Oklahoma City, Oklahoma — Following the conclusion of the session, lawmakers conduct numerous studies on issues that could require legislation in the coming year.
Unfortunately, in the past, public access to those studies typically required being physically present at the Capitol. Although much productive work can occur during these meetings, the Legislature has not chronicled or recorded study results the way we document our activity during the session. As a result, the public was often kept in the dark about the outcome of studies.
Thankfully, reforms implemented this summer will allow all Oklahoma citizens to review the findings and presentations from all House studies for years to come.
Starting this year, the House will publish official reports detailing the outcomes of all interim studies. Once an interim study is complete, a summary report of its work and recommendations will be posted on the House website and archived for future reference. All documents and presentations used during interim study committee hearings will also be posted on the House website and archived.
In addition, audio of interim study committee hearings will be streamed live on the House website and archived on the House website for future review.
I believe this simple reform will pay dividends for years to come.

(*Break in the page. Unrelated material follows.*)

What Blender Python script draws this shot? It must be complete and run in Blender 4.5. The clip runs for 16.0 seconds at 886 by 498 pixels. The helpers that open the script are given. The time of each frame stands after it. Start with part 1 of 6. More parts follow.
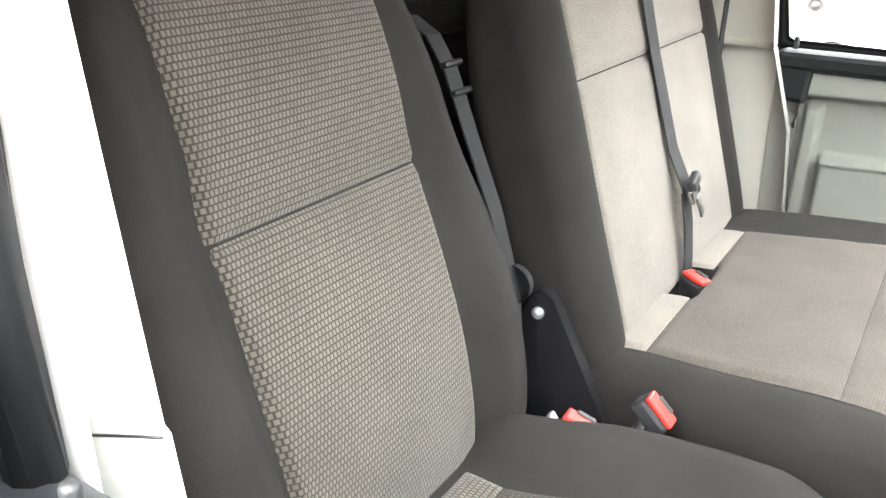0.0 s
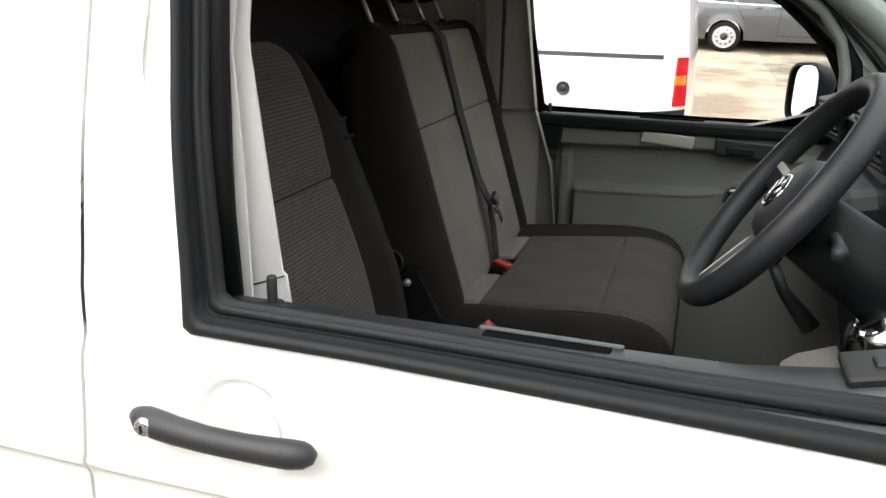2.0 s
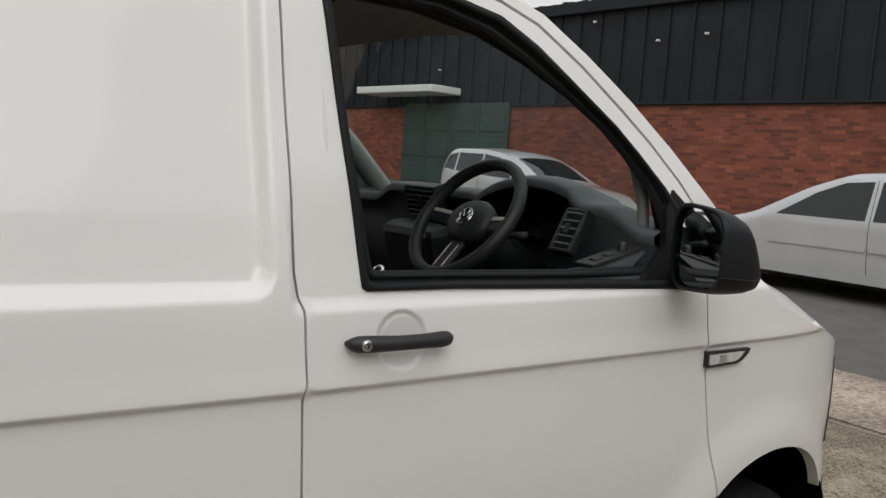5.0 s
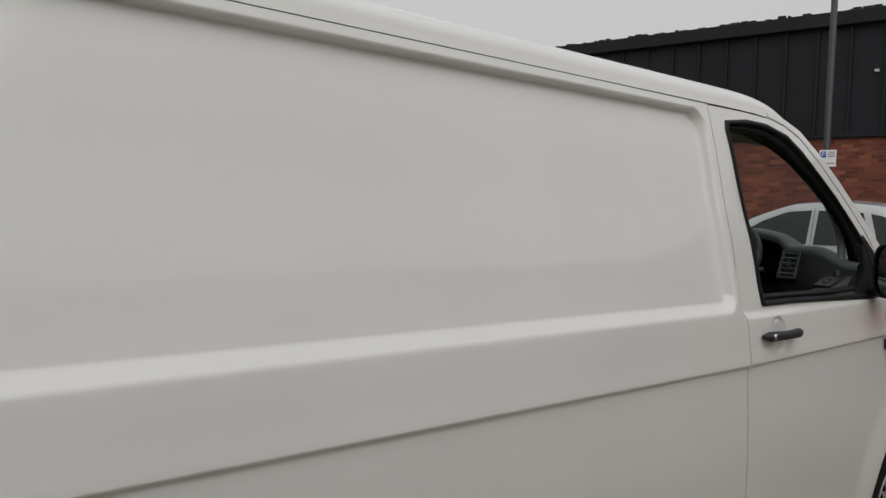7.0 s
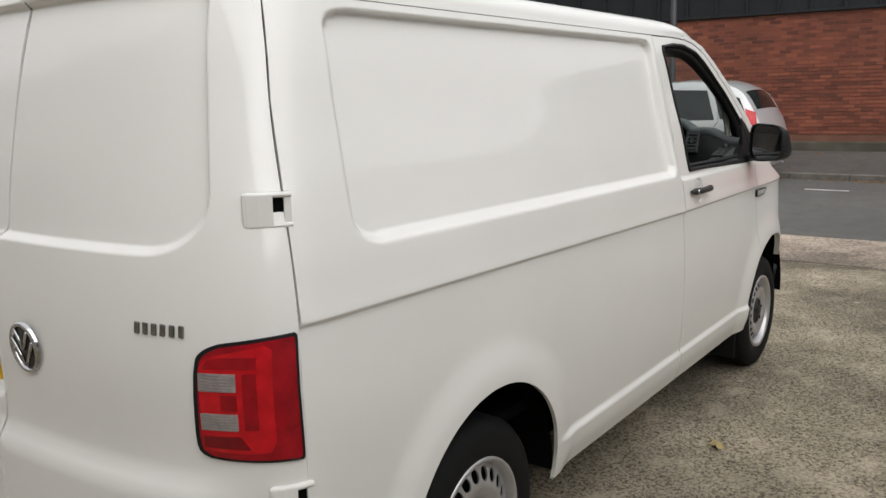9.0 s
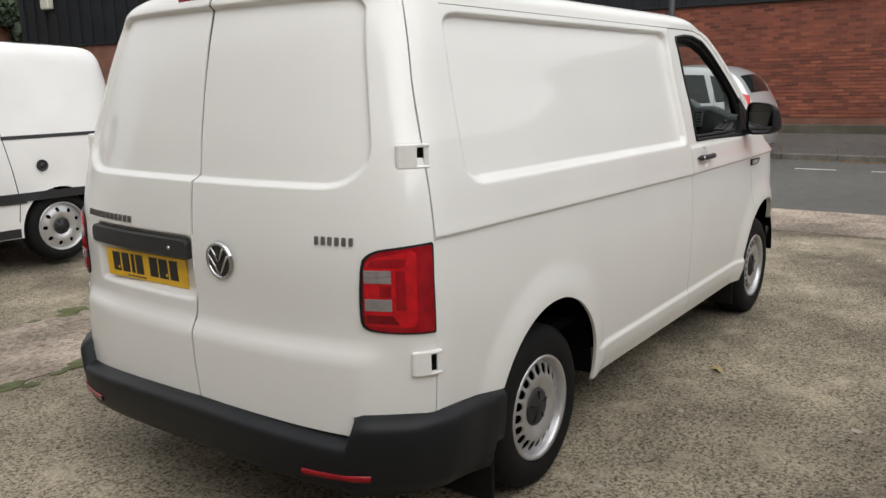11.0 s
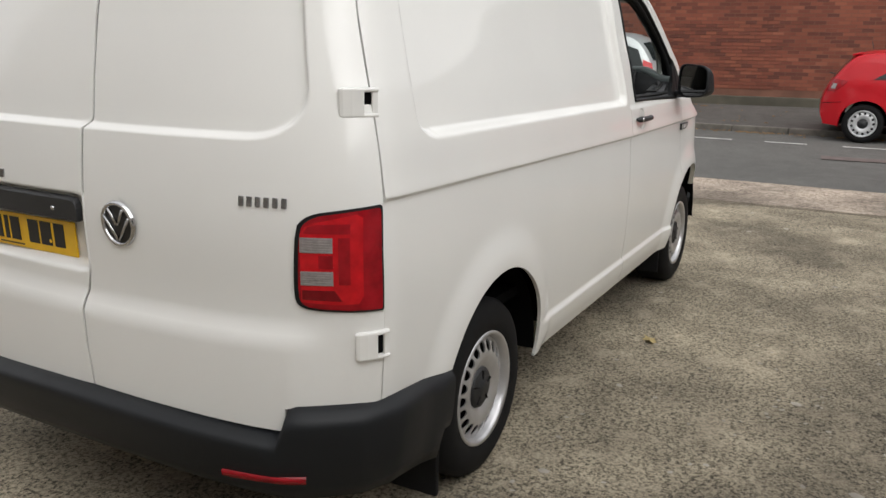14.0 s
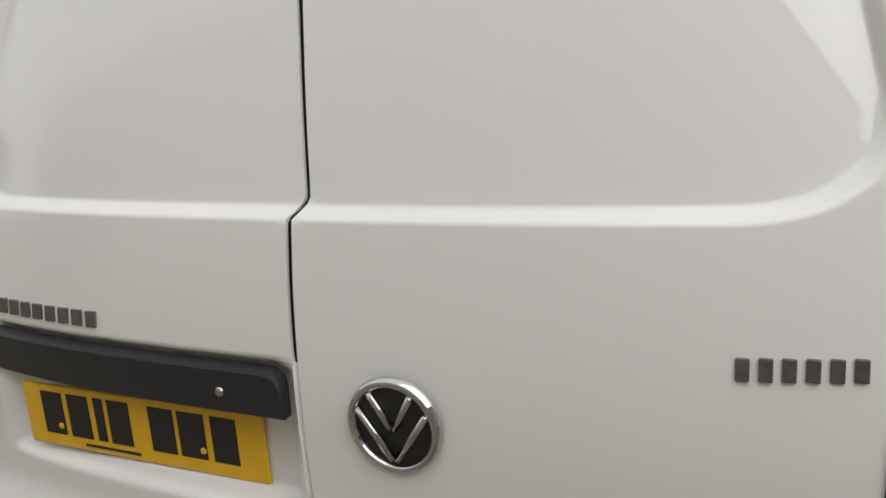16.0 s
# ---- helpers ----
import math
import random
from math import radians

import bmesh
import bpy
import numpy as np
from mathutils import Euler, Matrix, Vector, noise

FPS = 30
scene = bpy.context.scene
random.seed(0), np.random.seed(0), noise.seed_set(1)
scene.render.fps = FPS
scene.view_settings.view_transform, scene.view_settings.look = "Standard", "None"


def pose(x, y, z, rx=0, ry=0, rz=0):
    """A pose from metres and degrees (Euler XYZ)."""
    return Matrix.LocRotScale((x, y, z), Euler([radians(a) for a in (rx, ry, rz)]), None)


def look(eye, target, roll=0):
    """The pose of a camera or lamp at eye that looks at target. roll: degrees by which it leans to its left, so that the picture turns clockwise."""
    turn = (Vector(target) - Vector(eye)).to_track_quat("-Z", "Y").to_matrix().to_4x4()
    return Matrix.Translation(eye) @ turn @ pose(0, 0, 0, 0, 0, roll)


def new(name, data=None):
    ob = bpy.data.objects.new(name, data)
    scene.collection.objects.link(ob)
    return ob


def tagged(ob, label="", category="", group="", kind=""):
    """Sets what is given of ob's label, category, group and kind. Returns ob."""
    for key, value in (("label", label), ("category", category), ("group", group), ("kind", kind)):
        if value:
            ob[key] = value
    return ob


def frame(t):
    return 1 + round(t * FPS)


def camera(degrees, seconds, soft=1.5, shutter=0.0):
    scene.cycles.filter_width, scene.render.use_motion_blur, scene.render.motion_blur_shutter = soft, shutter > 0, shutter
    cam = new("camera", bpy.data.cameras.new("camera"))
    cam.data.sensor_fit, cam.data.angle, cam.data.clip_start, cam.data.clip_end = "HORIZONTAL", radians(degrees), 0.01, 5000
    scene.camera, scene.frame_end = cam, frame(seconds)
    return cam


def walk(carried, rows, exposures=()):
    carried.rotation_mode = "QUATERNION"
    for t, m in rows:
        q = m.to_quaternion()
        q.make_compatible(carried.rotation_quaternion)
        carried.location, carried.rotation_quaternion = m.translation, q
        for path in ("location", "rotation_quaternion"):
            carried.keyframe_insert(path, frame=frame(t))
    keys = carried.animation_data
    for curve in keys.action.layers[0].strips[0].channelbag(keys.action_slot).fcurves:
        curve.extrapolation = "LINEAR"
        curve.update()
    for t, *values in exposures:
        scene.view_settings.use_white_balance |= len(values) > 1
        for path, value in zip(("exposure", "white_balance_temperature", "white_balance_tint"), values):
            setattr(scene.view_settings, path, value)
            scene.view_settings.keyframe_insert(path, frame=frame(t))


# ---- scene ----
cam = camera(57.0, 16.0)
PATH = [
    (0, (2.073, -1.009, 1.569), (1.088, 0.539, 0.774), 1),
    (0.5, (2.134, -1.106, 1.585), (1.122, 0.453, 0.847), 4.1),
    (1, (2.175, -1.229, 1.600), (1.284, 0.425, 0.914), 4),
    (1.5, (2.173, -1.421, 1.602), (1.487, 0.352, 0.979), 2.7),
    (2, (2.184, -1.593, 1.604), (1.622, 0.234, 1.016), 1.4),
    (2.5, (2.218, -1.761, 1.574), (1.786, 0.120, 1.048), 2.7),
    (3, (2.141, -1.940, 1.508), (2.081, 0.005, 1.044), 8.2),
    (3.2, (2.055, -2.024, 1.502), (2.164, -0.081, 1.042), 8.7),
    (3.5, (1.901, -2.117, 1.465), (2.258, -0.189, 1.073), 8.9),
    (3.7, (1.816, -2.121, 1.459), (2.339, -0.224, 1.103), 8.4),
    (5.8, (0.333, -2.174, 1.536), (1.617, -0.646, 1.407), 3),
    (6, (0.173, -2.166, 1.542), (1.463, -0.641, 1.428), 3.2),
    (6.5, (-0.302, -2.155, 1.545), (1.024, -0.663, 1.421), 3.6),
    (7, (-0.667, -2.052, 1.534), (0.696, -0.592, 1.432), 1.8),
    (7.5, (-1.020, -1.981, 1.553), (0.452, -0.632, 1.436), -0.4),
    (8, (-1.351, -2.029, 1.614), (0.219, -0.808, 1.406), -1.4),
    (8.5, (-1.630, -2.129, 1.598), (-0.044, -0.950, 1.293), -1.3),
    (9, (-1.909, -2.219, 1.621), (-0.331, -1.046, 1.257), -1.4),
    (9.2, (-2.043, -2.213, 1.613), (-0.460, -1.047, 1.245), -1.5),
    (11.3, (-2.749, -2.448, 1.613), (-1.167, -1.299, 1.195), -1.1),
    (11.5, (-2.761, -2.451, 1.607), (-1.176, -1.318, 1.157), -0.6),
    (12, (-2.758, -2.459, 1.611), (-1.175, -1.324, 1.158), 0.3),
    (12.5, (-2.746, -2.468, 1.621), (-1.176, -1.271, 1.306), -0.1),
    (12.6, (-2.739, -2.465, 1.618), (-1.168, -1.258, 1.346), -0.3),
    (13, (-2.725, -2.454, 1.639), (-1.139, -1.249, 1.456), -0.4),
    (13.5, (-2.660, -2.368, 1.609), (-1.044, -1.235, 1.285), 0.5),
    (14, (-2.513, -2.089, 1.542), (-0.806, -1.168, 1.055), 0.9),
    (14.5, (-2.344, -1.772, 1.500), (-0.573, -1.014, 0.964), -0.2),
    (15, (-2.154, -1.354, 1.509), (-0.409, -0.540, 0.968), 0.4),
    (15.5, (-2.023, -0.947, 1.499), (-0.303, -0.079, 0.962), -2),
    (16, (-1.816, -0.680, 1.459), (-0.040, 0.152, 1.064), -3),
]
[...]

I
For one thing, an incomplete record of interim committee work shortchanges the legislative process and, ultimately, the public.
Even if an interim study does not lead directly to legislation, the findings of the study may prove useful for some other initiative in future years. By preserving the work of interim study committees, we can prevent future duplication of efforts and ineffective use of time and resources.
Also, in this age of term limits, it is important to keep institutional knowledge intact at the Legislature.
These changes are just the latest in the House’s ongoing commitment to transparency and public access.